Given task: Transcribe only part of the material below: the lines from the one containing "q.make_compatible(carried.rotation_quaternion)" through the one containing "keys = carried.animation_data", inclusive, exactly as written.

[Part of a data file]
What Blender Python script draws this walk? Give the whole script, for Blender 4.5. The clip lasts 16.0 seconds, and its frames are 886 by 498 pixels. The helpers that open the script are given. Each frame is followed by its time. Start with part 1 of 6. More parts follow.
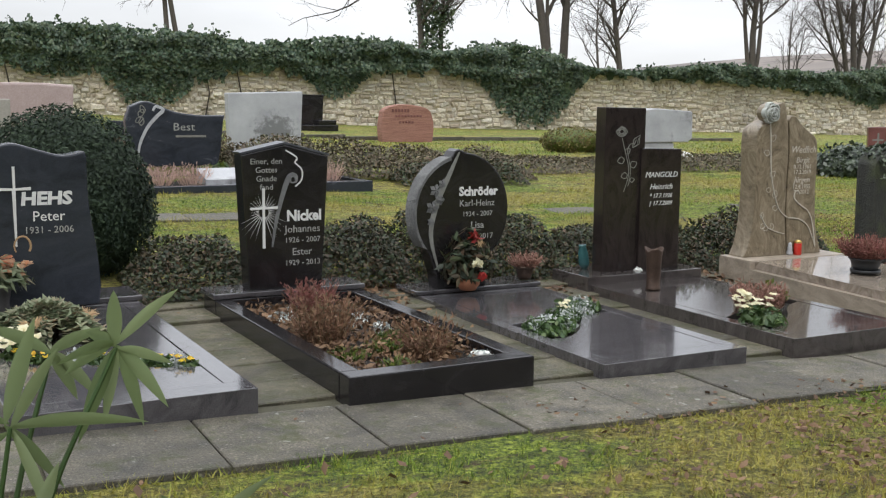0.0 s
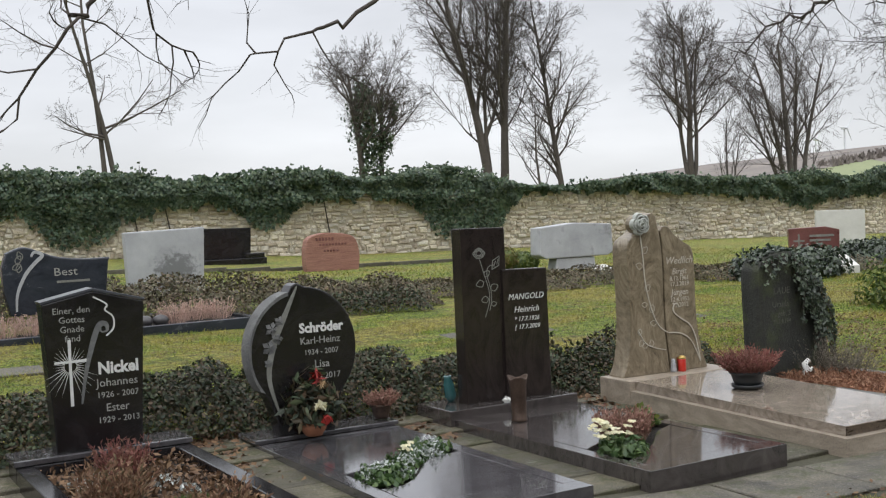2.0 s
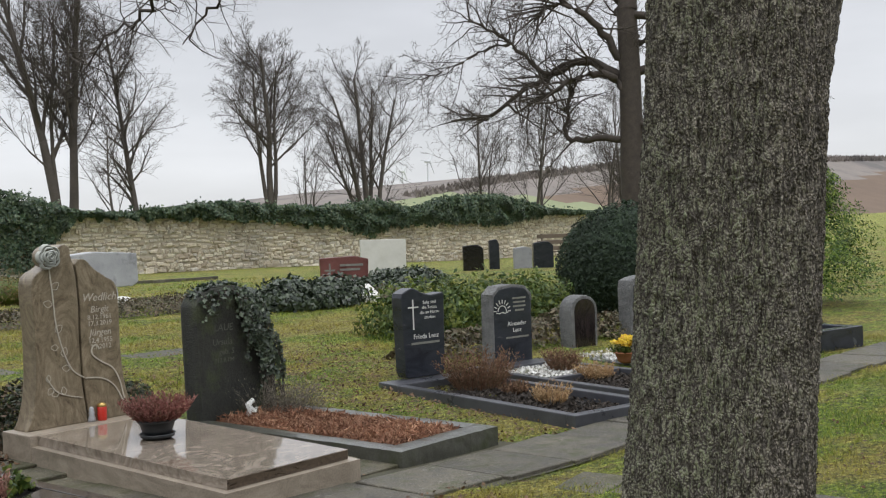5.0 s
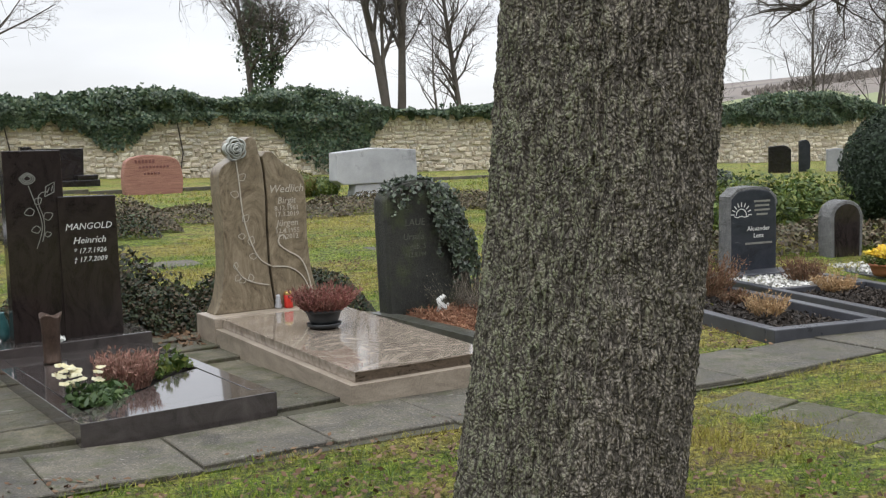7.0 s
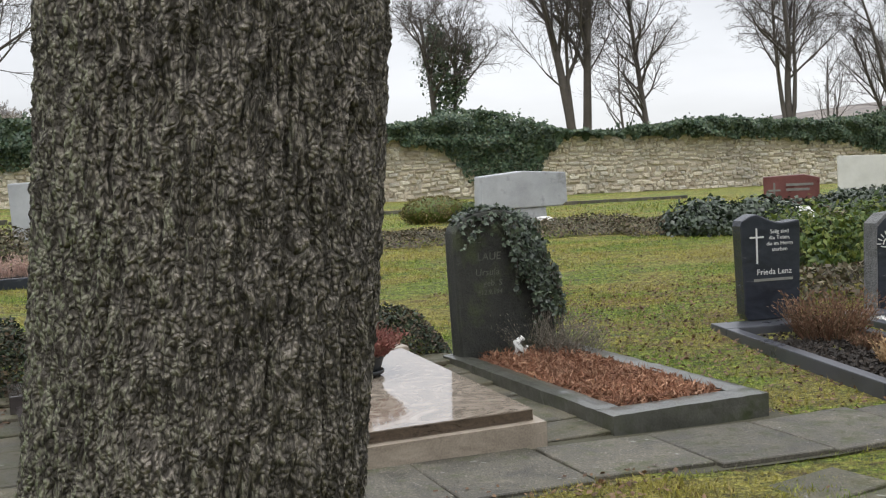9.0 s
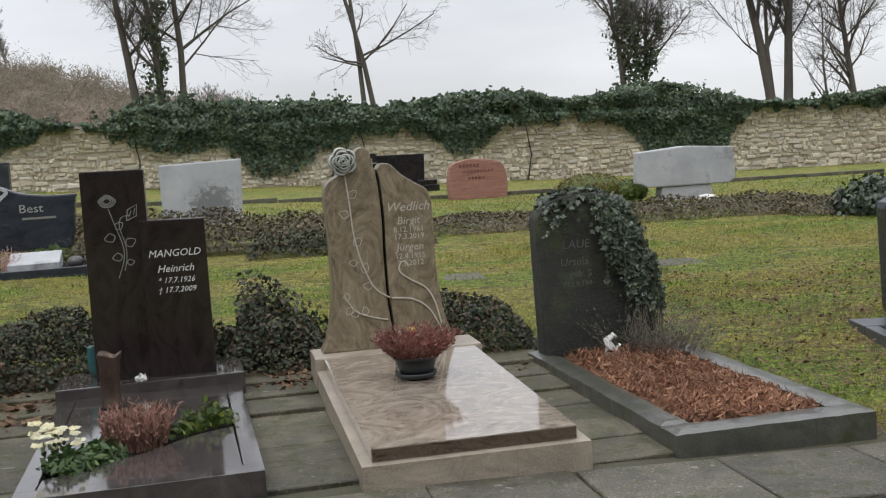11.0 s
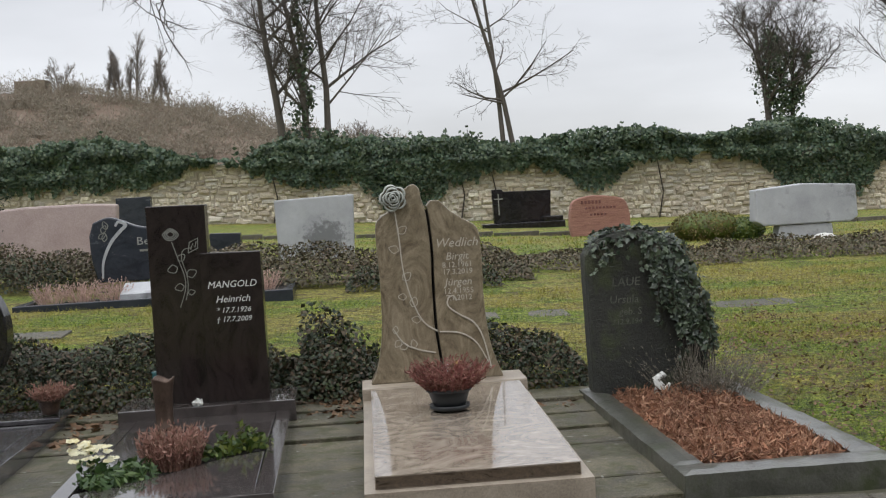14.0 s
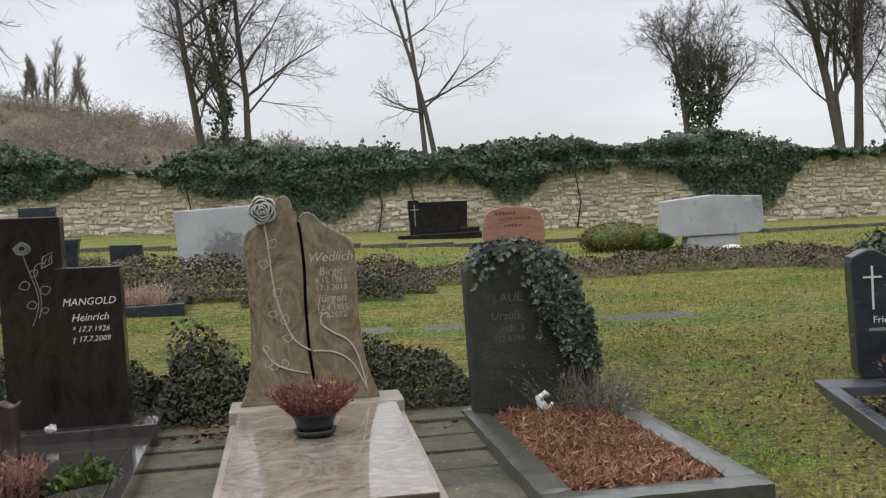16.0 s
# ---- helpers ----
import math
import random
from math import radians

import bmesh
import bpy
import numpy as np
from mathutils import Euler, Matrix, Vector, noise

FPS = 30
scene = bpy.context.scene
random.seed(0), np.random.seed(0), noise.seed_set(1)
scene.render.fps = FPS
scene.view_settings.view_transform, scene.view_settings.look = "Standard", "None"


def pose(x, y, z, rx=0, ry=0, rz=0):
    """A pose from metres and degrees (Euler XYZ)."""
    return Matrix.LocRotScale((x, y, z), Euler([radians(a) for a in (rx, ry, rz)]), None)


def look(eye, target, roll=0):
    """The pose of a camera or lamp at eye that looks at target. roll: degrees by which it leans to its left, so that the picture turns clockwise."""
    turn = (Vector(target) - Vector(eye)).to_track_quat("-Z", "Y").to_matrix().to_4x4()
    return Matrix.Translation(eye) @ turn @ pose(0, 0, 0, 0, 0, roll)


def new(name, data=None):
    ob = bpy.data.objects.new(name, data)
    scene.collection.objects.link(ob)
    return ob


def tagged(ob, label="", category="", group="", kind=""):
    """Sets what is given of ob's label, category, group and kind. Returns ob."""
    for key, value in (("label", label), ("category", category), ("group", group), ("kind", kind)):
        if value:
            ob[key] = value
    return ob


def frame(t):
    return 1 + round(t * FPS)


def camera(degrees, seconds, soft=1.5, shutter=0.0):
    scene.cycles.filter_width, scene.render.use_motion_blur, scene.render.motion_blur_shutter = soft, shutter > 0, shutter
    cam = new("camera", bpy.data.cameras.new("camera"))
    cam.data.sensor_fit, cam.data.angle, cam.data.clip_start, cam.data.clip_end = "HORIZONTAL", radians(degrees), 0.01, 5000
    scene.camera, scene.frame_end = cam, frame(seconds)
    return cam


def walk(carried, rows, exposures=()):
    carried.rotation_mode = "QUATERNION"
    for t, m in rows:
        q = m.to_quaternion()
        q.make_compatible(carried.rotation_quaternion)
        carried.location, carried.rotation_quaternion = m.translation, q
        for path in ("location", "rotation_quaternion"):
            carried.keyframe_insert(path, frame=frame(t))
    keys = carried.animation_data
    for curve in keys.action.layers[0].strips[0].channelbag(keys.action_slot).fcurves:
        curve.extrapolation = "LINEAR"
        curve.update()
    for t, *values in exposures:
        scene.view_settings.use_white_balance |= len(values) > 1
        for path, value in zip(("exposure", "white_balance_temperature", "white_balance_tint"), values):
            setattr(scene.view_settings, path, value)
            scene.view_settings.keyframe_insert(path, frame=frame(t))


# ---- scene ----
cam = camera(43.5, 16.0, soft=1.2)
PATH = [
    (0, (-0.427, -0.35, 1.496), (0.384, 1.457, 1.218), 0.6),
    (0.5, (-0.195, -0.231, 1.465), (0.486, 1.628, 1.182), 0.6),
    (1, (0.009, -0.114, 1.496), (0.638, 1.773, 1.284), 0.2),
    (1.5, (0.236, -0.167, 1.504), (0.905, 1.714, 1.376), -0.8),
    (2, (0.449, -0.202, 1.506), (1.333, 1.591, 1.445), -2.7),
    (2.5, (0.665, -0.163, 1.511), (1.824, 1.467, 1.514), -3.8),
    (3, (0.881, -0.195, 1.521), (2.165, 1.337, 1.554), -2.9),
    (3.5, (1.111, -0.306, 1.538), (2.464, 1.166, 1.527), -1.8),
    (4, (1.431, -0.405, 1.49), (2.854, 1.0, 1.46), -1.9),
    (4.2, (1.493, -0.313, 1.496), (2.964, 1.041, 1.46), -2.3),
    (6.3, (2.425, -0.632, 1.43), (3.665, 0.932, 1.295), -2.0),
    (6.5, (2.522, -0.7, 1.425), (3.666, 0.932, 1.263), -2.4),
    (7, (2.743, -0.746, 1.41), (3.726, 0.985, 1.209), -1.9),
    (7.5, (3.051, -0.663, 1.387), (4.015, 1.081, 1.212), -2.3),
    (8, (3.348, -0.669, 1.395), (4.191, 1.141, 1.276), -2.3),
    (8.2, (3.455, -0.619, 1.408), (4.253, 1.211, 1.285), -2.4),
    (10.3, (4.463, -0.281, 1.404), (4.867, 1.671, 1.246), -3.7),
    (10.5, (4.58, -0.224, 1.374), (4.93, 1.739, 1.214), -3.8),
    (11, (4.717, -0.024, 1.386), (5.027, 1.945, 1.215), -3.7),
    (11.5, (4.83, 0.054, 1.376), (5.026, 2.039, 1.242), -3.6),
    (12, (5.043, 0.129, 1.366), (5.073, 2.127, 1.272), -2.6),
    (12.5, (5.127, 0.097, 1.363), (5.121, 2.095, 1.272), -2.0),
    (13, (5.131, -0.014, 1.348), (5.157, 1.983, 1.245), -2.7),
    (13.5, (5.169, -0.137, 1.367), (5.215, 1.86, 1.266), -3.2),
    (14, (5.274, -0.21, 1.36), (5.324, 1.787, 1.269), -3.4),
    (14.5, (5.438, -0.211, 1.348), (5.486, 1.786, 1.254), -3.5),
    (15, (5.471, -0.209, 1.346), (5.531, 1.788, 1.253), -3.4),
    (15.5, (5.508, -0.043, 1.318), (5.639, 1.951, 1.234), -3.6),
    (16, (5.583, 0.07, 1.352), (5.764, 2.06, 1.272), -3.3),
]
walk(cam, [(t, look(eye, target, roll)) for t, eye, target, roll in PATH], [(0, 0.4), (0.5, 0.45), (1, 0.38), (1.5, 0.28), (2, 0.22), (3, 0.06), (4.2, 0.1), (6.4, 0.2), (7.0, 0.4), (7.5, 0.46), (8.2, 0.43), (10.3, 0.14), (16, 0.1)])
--
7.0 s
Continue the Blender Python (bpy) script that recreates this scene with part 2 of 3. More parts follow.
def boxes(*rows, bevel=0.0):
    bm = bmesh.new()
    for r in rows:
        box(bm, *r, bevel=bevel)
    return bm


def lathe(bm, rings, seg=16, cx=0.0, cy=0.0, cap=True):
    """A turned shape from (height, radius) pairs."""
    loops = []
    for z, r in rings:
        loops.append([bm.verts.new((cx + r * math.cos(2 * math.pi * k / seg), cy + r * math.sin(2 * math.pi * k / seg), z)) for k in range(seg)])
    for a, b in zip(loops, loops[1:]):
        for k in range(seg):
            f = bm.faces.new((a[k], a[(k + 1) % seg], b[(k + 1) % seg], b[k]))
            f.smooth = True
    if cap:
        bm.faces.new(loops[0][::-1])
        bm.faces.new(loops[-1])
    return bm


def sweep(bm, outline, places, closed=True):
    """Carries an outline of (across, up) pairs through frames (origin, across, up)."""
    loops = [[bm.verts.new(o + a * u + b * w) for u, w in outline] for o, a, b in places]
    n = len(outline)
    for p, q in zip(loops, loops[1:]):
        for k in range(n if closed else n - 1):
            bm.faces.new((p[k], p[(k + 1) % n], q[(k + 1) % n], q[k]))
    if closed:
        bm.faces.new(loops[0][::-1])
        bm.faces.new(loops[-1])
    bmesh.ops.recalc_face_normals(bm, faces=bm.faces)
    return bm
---
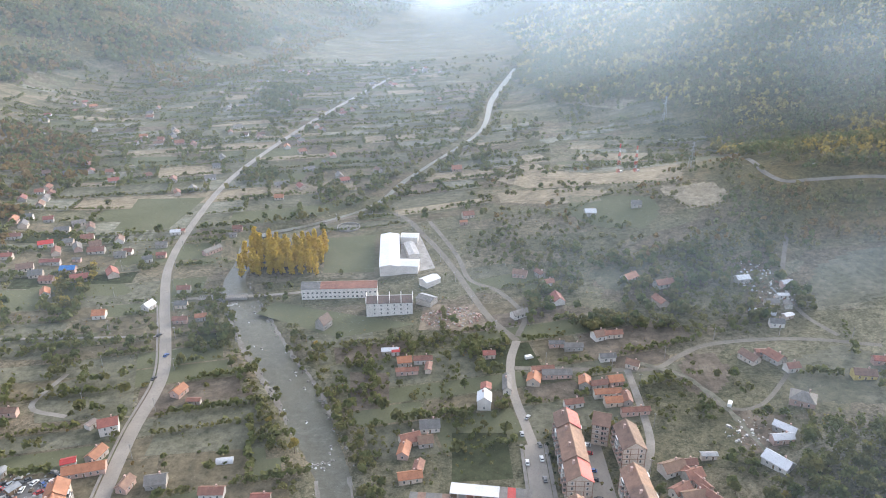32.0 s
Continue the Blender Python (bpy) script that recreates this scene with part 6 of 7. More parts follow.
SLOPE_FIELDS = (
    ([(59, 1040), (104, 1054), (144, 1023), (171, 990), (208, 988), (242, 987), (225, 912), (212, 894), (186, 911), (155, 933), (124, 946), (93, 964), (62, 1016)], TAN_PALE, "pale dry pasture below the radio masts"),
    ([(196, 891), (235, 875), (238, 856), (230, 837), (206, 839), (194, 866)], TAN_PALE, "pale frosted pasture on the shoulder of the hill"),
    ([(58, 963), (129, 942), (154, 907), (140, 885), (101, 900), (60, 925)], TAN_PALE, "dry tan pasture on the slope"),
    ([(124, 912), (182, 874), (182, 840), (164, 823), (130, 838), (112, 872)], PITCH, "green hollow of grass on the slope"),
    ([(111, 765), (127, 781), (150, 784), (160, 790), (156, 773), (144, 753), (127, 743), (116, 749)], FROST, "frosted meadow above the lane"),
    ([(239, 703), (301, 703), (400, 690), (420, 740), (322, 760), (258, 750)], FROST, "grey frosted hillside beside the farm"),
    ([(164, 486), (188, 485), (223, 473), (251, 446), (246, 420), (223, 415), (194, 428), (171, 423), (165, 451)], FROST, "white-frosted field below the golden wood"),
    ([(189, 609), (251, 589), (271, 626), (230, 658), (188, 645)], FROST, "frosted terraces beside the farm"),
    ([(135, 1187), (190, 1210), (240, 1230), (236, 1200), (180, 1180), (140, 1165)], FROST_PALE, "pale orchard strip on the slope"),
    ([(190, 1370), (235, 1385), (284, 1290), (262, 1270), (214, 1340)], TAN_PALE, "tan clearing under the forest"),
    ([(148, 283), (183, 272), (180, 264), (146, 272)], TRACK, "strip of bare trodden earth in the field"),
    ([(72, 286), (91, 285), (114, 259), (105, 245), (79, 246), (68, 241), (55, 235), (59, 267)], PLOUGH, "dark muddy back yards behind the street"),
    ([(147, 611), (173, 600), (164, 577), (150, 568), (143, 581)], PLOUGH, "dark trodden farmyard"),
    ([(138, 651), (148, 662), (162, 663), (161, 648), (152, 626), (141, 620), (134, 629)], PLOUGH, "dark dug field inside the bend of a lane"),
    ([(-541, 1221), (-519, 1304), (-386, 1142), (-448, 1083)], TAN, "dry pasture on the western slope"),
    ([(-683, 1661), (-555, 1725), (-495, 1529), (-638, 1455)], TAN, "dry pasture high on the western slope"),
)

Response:
        q.make_compatible(carried.rotation_quaternion)
        carried.location, carried.rotation_quaternion = m.translation, q
        for path in ("location", "rotation_quaternion"):
            carried.keyframe_insert(path, frame=frame(t))
    keys = carried.animation_data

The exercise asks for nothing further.